Cuentan sus amigos de aquellos tiempos, entre 1961 y 1963, que durante ese período en Fort Buchanan, Puerto Rico vivió los mejores años de su vida. Daba clases de inglés a los reclutas puertorriqueños. Fue ascendido a sargento en menos de dos años y tuvo suficiente tranquilidad como para escribir su novela. “Desde mi punto de vista, el Ejército me ha dado cuatro cosas inestimables: tiempo, desapego, seguridad y privacidad”, escribió John Kennedy Toole, en una carta a su editor Robert Gottlieb.

Tras esa experiencia, regresó a la casa de sus padres con la esperanza de publicar la novela y dedicar su vida a la literatura. Soñaba con dejar la casa paterna y continuar superando etapas, pero después de las devoluciones de Gottlieb, con quien intentaba publicar, nada de eso ocurrió. Se vio estancado llegando a la treintena. Según contó su madre, la última carta que recibió de Gottlieb destrozó a su hijo.
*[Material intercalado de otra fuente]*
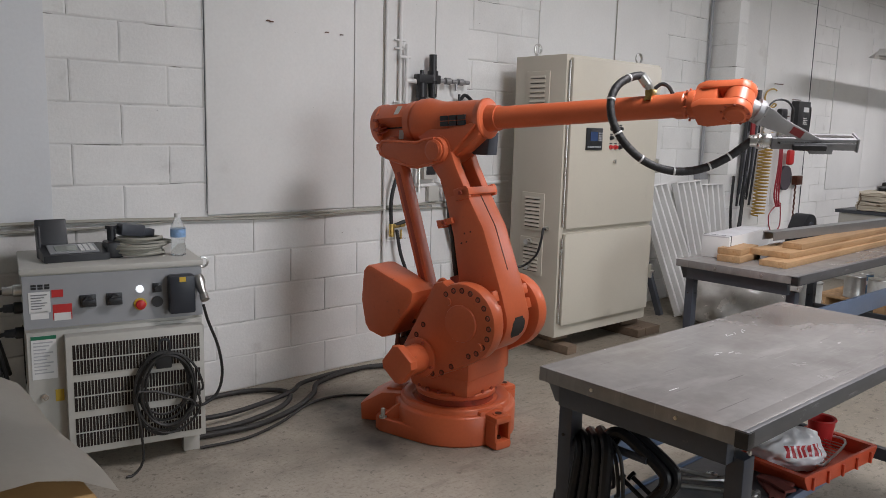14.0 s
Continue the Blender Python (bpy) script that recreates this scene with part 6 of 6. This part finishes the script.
tray = thing("plastic_tray", pose(2.7, 1.085, 0.223, 0, 0, -5), "orange-red plastic tray with a bag and scrap", "tray")
bm = bmn()
lx, ly, hh = 0.5, 0.27, 0.058
prism(bm, [(-0.02, hh), (-0.02, hh - 0.012), (-0.004, hh - 0.012), (0.012, 0), (lx - 0.012, 0), (lx + 0.004, hh - 0.012), (lx + 0.02, hh - 0.012), (lx + 0.02, hh), (lx - 0.006, hh), (lx - 0.02, 0.008), (0.02, 0.008), (0.006, hh)], 0.01, ly - 0.01)
part("tray_shell", bm, M_TRAY, tray)
for y in (0.0, ly - 0.012):
    bm = bmn()
    prism(bm, [(-0.018, hh), (-0.018, hh - 0.012), (0.012, 0.001), (lx - 0.012, 0.001), (lx + 0.018, hh - 0.012), (lx + 0.018, hh)], y, y + 0.012, 0.003)
    part("tray_side", bm, M_TRAY, tray)
for k in range(5):
    bm = bmn()
    box(bm, 0.03 + k * 0.106, 0.04 + k * 0.106, -0.01, 0.0, 0.0, hh - 0.012, 0.003)
    part("tray_foot", bm, M_TRAY, tray)
bag = thing("shopping_bag", pose(2.85, 1.225, 0.236, 0, 0, -32), "crumpled white plastic shopping bag with red print", "bag")
bm = bmn()
r = bmesh.ops.create_icosphere(bm, subdivisions=5, radius=1.0)
for v in r["verts"]:
    fold = 1 - abs(noise.noise(v.co * 2.6 + Vector((4, 1, 0)))) * 2
    crease = 1 - abs(noise.noise(Vector((v.co.x * 5, v.co.y * 3, v.co.z * 4)))) * 2
    n3 = noise.noise(v.co * 1.5) * 0.25 + fold * 0.1 + crease * 0.05
    v.co = Vector((v.co.x * 0.135, v.co.y * 0.088, v.co.z * 0.075)) * (1 + n3)
    v.co.z = max(v.co.z, -0.066)
    v.co.z += 0.068
film = material("white_bag_film", (0.85, 0.84, 0.86), 0.3, vary=0.06, scale=9, bump=0.15)
fn, fl = film.node_tree.nodes, film.node_tree.links
white = fn["Principled BSDF"].inputs["Base Color"].links[0].from_socket
xyz = fn.new("ShaderNodeSeparateXYZ")
fl.new(fn.new("ShaderNodeTexCoord").outputs["Object"], xyz.inputs[0])


def calc(op, a, b):
    n = fn.new("ShaderNodeMath")
    n.operation = op
    for k, v in enumerate((a, b)):
        if isinstance(v, float):
            n.inputs[k].default_value = v
        else:
            fl.new(v, n.inputs[k])
    return n.outputs[0]


bars = calc("LESS_THAN", calc("FRACT", calc("MULTIPLY", xyz.outputs[0], 42.0), 0.0), 0.62)
band = calc("MULTIPLY", calc("GREATER_THAN", xyz.outputs[2], 0.07), calc("LESS_THAN", xyz.outputs[2], 0.108))
side = calc("MULTIPLY", calc("LESS_THAN", xyz.outputs[1], -0.02), calc("LESS_THAN", calc("ABSOLUTE", xyz.outputs[0], 0.0), 0.075))
mx = fn.new("ShaderNodeMix")
mx.data_type = "RGBA"
fl.new(calc("MULTIPLY", calc("MULTIPLY", bars, band), side), mx.inputs["Factor"])
fl.new(white, mx.inputs["A"])
mx.inputs["B"].default_value = (0.55, 0.04, 0.05, 1)
fl.new(mx.outputs["Result"], fn["Principled BSDF"].inputs["Base Color"])
part("bag_film", bm, film, bag).data.set_sharp_from_angle(angle=math.pi)
cup = thing("red_cup", pose(3.13, 1.225, 0.232), "red plastic tub standing in the tray", "tub")
bm = bmn()
lathe(bm, (0, 0, 0), (0, 0, 1), [(0, 0.038), (0.12, 0.052), (0.124, 0.058), (0.128, 0.056), (0.124, 0.047), (0.01, 0.034)], 20)
part("tub_wall", bm, M_RED, cup)
gr = thing("wire_grid", pose(2.86, 1.1, 0.272, 0, -3, 5), "chrome wire grid lying in the tray", "grid")
bm = bmn()
sweep(bm, [(0, 0, 0), (0.26, 0, 0), (0.3, 0.05, 0), (0.26, 0.11, 0), (0, 0.11, 0), (-0.02, 0.055, 0), (0, 0, 0)], 0.005, 6, 3)
part("rim", bm, M_STEEL, gr)
for k in range(9):
    bm = bmn()
    cyl(bm, (0.02 + k * 0.028, 0.004, 0), (0.04 + k * 0.026, 0.106, 0), 0.0022, seg=5)
    part("wire", bm, M_STEEL, gr)
rr = random.Random(21)
for k in range(11):
    x, y = 2.1 + rr.uniform(0, 0.45), 1.13 + rr.uniform(0, 0.24)
    bm = bmn()
    n = rr.uniform(0.12, 0.2)
    sweep(bm, [(0, 0, 0.012), (n * 0.3, 0.012 * rr.uniform(-1, 1), 0.013), (n, 0.02 * rr.uniform(-1, 1), 0.012)], 0.009, 7, 4)
    if k % 3 == 0:
        sweep(bm, [(0, 0.01, 0.012), (n * 0.4, 0.04, 0.014), (n * 0.9, 0.06, 0.012)], 0.008, 7, 4)
        cyl(bm, (-0.02, 0, 0.004), (-0.02, 0, 0.02), 0.02, seg=10)
        lab, nm = "worn locking pliers lying on the lower shelf", "pliers"
    else:
        ring = [(-0.015 + 0.018 * math.cos(a * math.pi / 6), 0.018 * math.sin(a * math.pi / 6), 0.012) for a in range(13)]
        sweep(bm, ring, 0.006, 6, 1)
        lab, nm = "steel wrench lying on the lower shelf", "wrench"
    tagged(part(nm, bm, M_STEEL if k % 2 else M_ALU, None, "", pose(x, y, 0.2225, 0, 0, rr.uniform(0, 360))), lab, nm, "hand tools on the shelf")
for k in range(4):
    bm = bmn()
    prism(bm, [(0, 0), (0.11, 0), (0.12, 0.008), (0.06, 0.012), (0.0, 0.01)], 0, 0.05, 0.002)
    tagged(part("sanding_pad", bm, material("dull_red_pad", (0.2, 0.05, 0.04), 0.8, vary=0.2), None, "", pose(2.56 + 0.045 * k, 1.1 + 0.025 * (k % 2), 0.2225 + 0.0125 * (k // 2), 0, 0, 20 + 25 * k)), "dull red abrasive pad on the lower shelf", "pad", "abrasive pads")

# ---- carton and mat close to the camera ----
cbx = thing("cardboard_box", pose(-0.75, 1.2, 0), "tan cardboard box beside the controller", "box")
bm = bmn()
box(bm, 0, 1.22, 0, 1.28, 0, 0.69, 0.006)
part("carton", bm, material("cardboard", (0.5, 0.31, 0.13), 0.7, vary=0.08, scale=5, fine=40, bump=0.1), cbx)
bm = bmn()
nx, ny = 16, 24
grid = [[bm.verts.new((-0.75 + 1.27 * i / nx, 1.62 + 0.86 * j / ny, 0.7 + 0.016 * math.sin(i * 0.5 + 0.7) * math.sin(j * 0.35) + 0.03 * math.exp(-((i - nx * 0.86) / 2.2) ** 2) - (0.05 * ((i - nx * 0.86) / (nx * 0.14)) ** 2 if i > nx * 0.86 else 0) + 0.02)) for j in range(ny + 1)] for i in range(nx + 1)]
for i in range(nx):
    for j in range(ny):
        bm.faces.new((grid[i][j], grid[i + 1][j], grid[i + 1][j + 1], grid[i][j + 1]))
bmesh.ops.solidify(bm, geom=bm.faces[:], thickness=0.006)
tagged(part("rubber_mat", bm, material("grey_beige_mat", (0.52, 0.5, 0.45), 0.6, vary=0.06, scale=3, bump=0.08)), "grey-beige sheet curling over the cardboard box", "mat")
rk = thing("white_hook_rack", pose(0.1, 1.66, 0.735, 0, 0, 25), "white plastic coated rack of bent hooks", "rack")
for k in range(3):
    bm = bmn()
    sweep(bm, [(0.0, k * 0.07, 0.0), (0.14, k * 0.07, 0.06), (0.2, k * 0.07, 0.075), (0.22, k * 0.07 + 0.03, 0.07), (0.14, k * 0.07 + 0.035, 0.055)], 0.012, 8, 5)
    part("hook", bm, M_LABEL, rk)
bm = bmn()
box(bm, -0.05, 0.02, -0.06, 0.24, 0.0, 0.03, 0.008)
box(bm, 0.02, 0.2, 0.02, 0.045, 0.0, 0.035, 0.006, pose(0, 0, 0, 0, 0, -30))
part("rack_bar", bm, M_LABEL, rk)


# ---- the long wall's surface: pilaster, boards, blocks ----
bm = bmn()
box(bm, 6.585, 6.73, 3.602, WALL + 0.006, 1.13, TOP, 0.006)
pil = tagged(part("pilaster", bm, M_MORTAR), "white painted block pilaster ending above the floor", "structure", kind="structure")
for k in range(12):
    z = 1.135 + k * 0.192
    bm = bmn()
    box(bm, 6.578, 6.736, 3.595, WALL, z, z + 0.186, 0.004)
    part("block", bm, M_BLOCK, pil)
bm = bmn()
cyl(bm, (6.545, WALL - 0.03, 1.2), (6.545, WALL - 0.03, TOP), 0.014, seg=10)
box(bm, 6.48, 6.62, WALL - 0.07, WALL - 0.003, 1.08, 1.2, 0.004)
tagged(part("conduit", bm, M_LIGHTGREY), "grey conduit with a junction box beside the pilaster", "conduit", "conduits")
# the first strand is added as a dark line for the board's edge gap
for x in (1.746, 2.885, 5.17, 8.7, 11.25, 13.63):
    bm = bmn()
    cyl(bm, (x, WALL - 0.012, 1.0 if x < 5 else 0.4), (x, WALL - 0.012, TOP), 0.0022 if x < 2 else 0.0045, seg=8)
    tagged(part("wall_wire", bm, M_DARKGREY if x > 8 or x < 2 else M_GREYCABLE), "thin strand down the wall: cables, and one added dark board gap", "cable", "wall cables")
bm = bmn()
box(bm, 11.3, 11.62, WALL - 0.05, WALL - 0.003, 1.14, 1.2, 0.004)
tagged(part("outlet_strip", bm, M_LABEL), "white outlet strip on the wall", "outlet")
BOARDS = ((-3.0, 1.0, 1.0, TOP, 0.008), (1.752, 2.668, 0.99, TOP, 0.013), (2.676, 2.88, 0.99, TOP, 0.013), (2.888, 3.292, 0.99, TOP, 0.01), (3.3, 3.585, 0.6, TOP, 0.01), (4.275, 5.155, 0.5, TOP, 0.011),
          (5.165, 5.9, 0.9, TOP, 0.009), (6.75, 7.66, 0.95, 2.9, 0.012), (7.668, 8.69, 0.95, 2.9, 0.012), (9.32, 10.3, 0.9, 2.76, 0.013), (10.306, 11.1, 0.9, 2.72, 0.013), (11.75, 13.55, 0.7, 2.9, 0.01))
for x0, x1, z0, z1, d in BOARDS:
    bm = bmn()
    box(bm, x0, x1, WALL - d, WALL + 0.004, z0, z1 - 0.002, 0.003)
    # the leftmost board's cooler, dimmer light is put into its blue-grey colour
    tagged(part("wall_board", bm, M_WHITE if x0 > 0 else material("pale_blue_grey_board", (0.71, 0.73, 0.75), 0.6, vary=0.06, scale=1.4, fine=60, bump=0.3, world_space=True)), "smooth white painted board on the block wall", "structure", kind="structure")
bm = bmn()
box(bm, 8.4, 12.2, WALL - 0.012, WALL + 0.004, 3.36, TOP - 0.002, 0.002)
box(bm, 12.2, 20, WALL - 0.03, WALL + 0.004, 3.34, TOP - 0.002, 0.002)
tagged(part("top_trim", bm, M_WHITE), "white trim under the roof", "structure", kind="structure")

# concrete blocks: those near the camera as pieces, the far rest joined
CH, CL, GAP = 0.194, 0.461, 0.003


def covered(x0, x1, z0, z1):
    return any(b[0] <= x0 + 0.02 and x1 - 0.02 <= b[1] and b[2] <= z0 + 0.02 and z1 - 0.02 <= b[3] for b in BOARDS)


def block_mesh(w, seed):
    rnd = random.Random(seed)
    bm = bmn()
    h = CH - GAP
    edge = [(w * k / 5, 0) for k in range(5)] + [(w, h * k / 2) for k in range(2)] + [(w - w * k / 5, h) for k in range(5)] + [(0, h - h * k / 2) for k in range(2)]
    pts = [(x + rnd.uniform(-0.0016, 0.0016), z + rnd.uniform(-0.0024, 0.0024)) for x, z in edge]
    n = len(pts)
    front = [bm.verts.new((x + (0.009 if x < w / 2 else -0.009), -0.005 - rnd.uniform(0, 0.001), z + (0.008 if z < h / 2 else -0.008))) for x, z in pts]
    ring = [bm.verts.new((x, -0.0015 - rnd.uniform(0, 0.002), z)) for x, z in pts]
    back = [bm.verts.new((x, 0.02, z)) for x, z in pts]
    bm.faces.new(front)
    for k in range(n):
        bm.faces.new((front[k], ring[k], ring[(k + 1) % n], front[(k + 1) % n]))
        bm.faces.new((ring[k], back[k], back[(k + 1) % n], ring[(k + 1) % n]))
    bmesh.ops.recalc_face_normals(bm, faces=bm.faces)
    me = mesh_of("block", bm, M_BLOCK)
    for p in me.polygons:
        p.use_smooth = False
    return me


FULL = [block_mesh(CL - GAP, k) for k in range(4)]
HALF = block_mesh(CL / 2 - GAP, 9)
pick = random.Random(3)
far_bm = bmn()
count = 0
X_START = 1.558 - 7 * CL          # a joint of the second course lies here
for row in range(18):
    z = 0.0 + row * CH - 0.004
    if z + CH > TOP:
        break
    shift = (CL / 2) * (row % 2)
    x = X_START + shift
    while x < 18.5:
        x1 = x + CL - GAP
        if not covered(x, x1, z, z + CH):
            near = -0.7 < x < 7.6
            if near and count < 298:
                ob = new("block", FULL[pick.randrange(4)])
                ob.parent = wall_north
                ob.location = (x, WALL + 0.003 + pick.uniform(0, 0.0022), max(z, 0.001))
                count += 1
            else:
                box(far_bm, x, x1, WALL - 0.005, WALL + 0.02, max(z, 0.001), z + CH - GAP)
        x += CL
ob = part("block_courses", far_bm, M_BLOCK, wall_north, "far run of painted block courses")
tagged(ob, kind="stuff")


motions()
Uno de sus biógrafos, Cory MacLauchlin, en su libro Una mariposa en la máquina de escribir definió La conjura de los necios como “la victoria final de una vida que acabó de forma muy trágica”. En una entrevista, relató que la primera vez que leyó la obra estaba en un café rodeado de fanáticos que leían la Biblia. La situación le provocó una carcajada sonora. “Ahora sé que a él le hubiera parecido una referencia adecuada”, confesó. El libro lo cautivó porque contenía las “preguntas básicas de la vida” de su autor.
MacLuchlin entrevistó a todos los amigos y familiares que accedieron a hablar con él. Uno de los personajes más difíciles fue el de una novia de Nueva York que tuvo Kennedy Toole. Ella le prometió que le daría una carta de Toole que develaría toda la verdad sobre su vida. Pero finalmente, lo dejó con las manos vacías. El biógrafo no se desanima y espera que, algún día, cambie de parecer.
En el prólogo Percy mencionó la tragedia que significó la pérdida temprana del autor “la posible gran obra que con su muerte se nos ha negado”. De consuelo sirve, que “La conjura de los necios”, es y ha sido una fuente de felicidad para muchos lectores, y cada vez que vuelve a releerse tiene la virtud de volver a sorprender.
La obra fue traducida en más de 25 idiomas y se estima que lleva entre 70 y 80 ediciones. Siempre vuelve a reeditarse.